The New York judge presiding over Manhattan District Attorney Alvin Bragg’s hush money case against former President Trump rejected the 2024 GOP presumptive nominee’s request to further delay the trial, announcing it will begin next month.

Trump appeared in a New York City courtroom for an hours-long hearing related to Bragg’s case. Trump pleaded not guilty to all charges stemming from the Manhattan district attorney’s years-long investigation last year.

Judge Juan Merchan denied Trump’s motion to delay the trial and set the date for April 15.

Trump’s criminal trial was originally scheduled to begin Monday — March 25 — with jury selection. However, earlier this month, Merchan delayed it until mid-April in order to give the former president and his lawyers more time to go through 15,000 records of potential evidence the Justice Department shared from a previous federal investigation.
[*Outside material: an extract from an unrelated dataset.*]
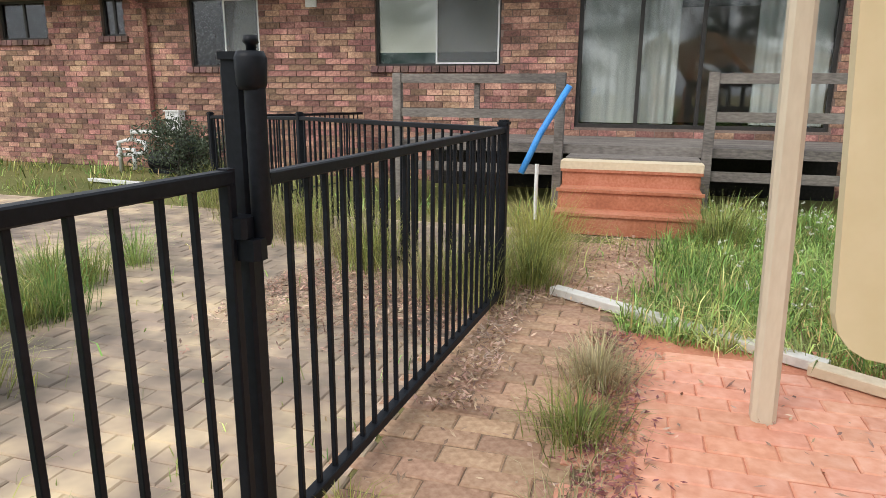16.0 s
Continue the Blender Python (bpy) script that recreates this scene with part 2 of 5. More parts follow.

The U.S. Attorney’s Office for the Southern District of New York said much of the newly produced material is unrelated to the state’s case against Trump. Federal prosecutors have already produced more than 100,000 pages of records for review. Fox News Digital has learned, though, that at least 74,000 pages of records initially were sent only to Bragg’s office and not to Trump’s legal team.

Trump’s lawyers were seeking a 90-day delay or a dismissal of charges against him, arguing there were violations in “the discovery process,” whereby both sides exchange evidence. Defense lawyers said a 30-day delay was “insufficient.”

Trump’s lawyers have said the materials from the federal investigation are critical for his defense in the state case being brought by Bragg.

Bragg indicted Trump on 34 counts of falsifying business records in the first degree. Trump pleaded not guilty to all charges.

Bragg alleged that Trump “repeatedly and fraudulently falsified New York business records to conceal criminal conduct that hid damaging information from the voting public during the 2016 presidential election.”

The charges are related to alleged hush-money payments made during the 2016 presidential campaign.

In 2019, federal prosecutors in the Southern District of New York opted not to charge Trump related to the payments made to adult film actress Stormy Daniels and former Playboy model Karen McDougal.

The Federal Election Commission also tossed its investigation into the matter in 2021.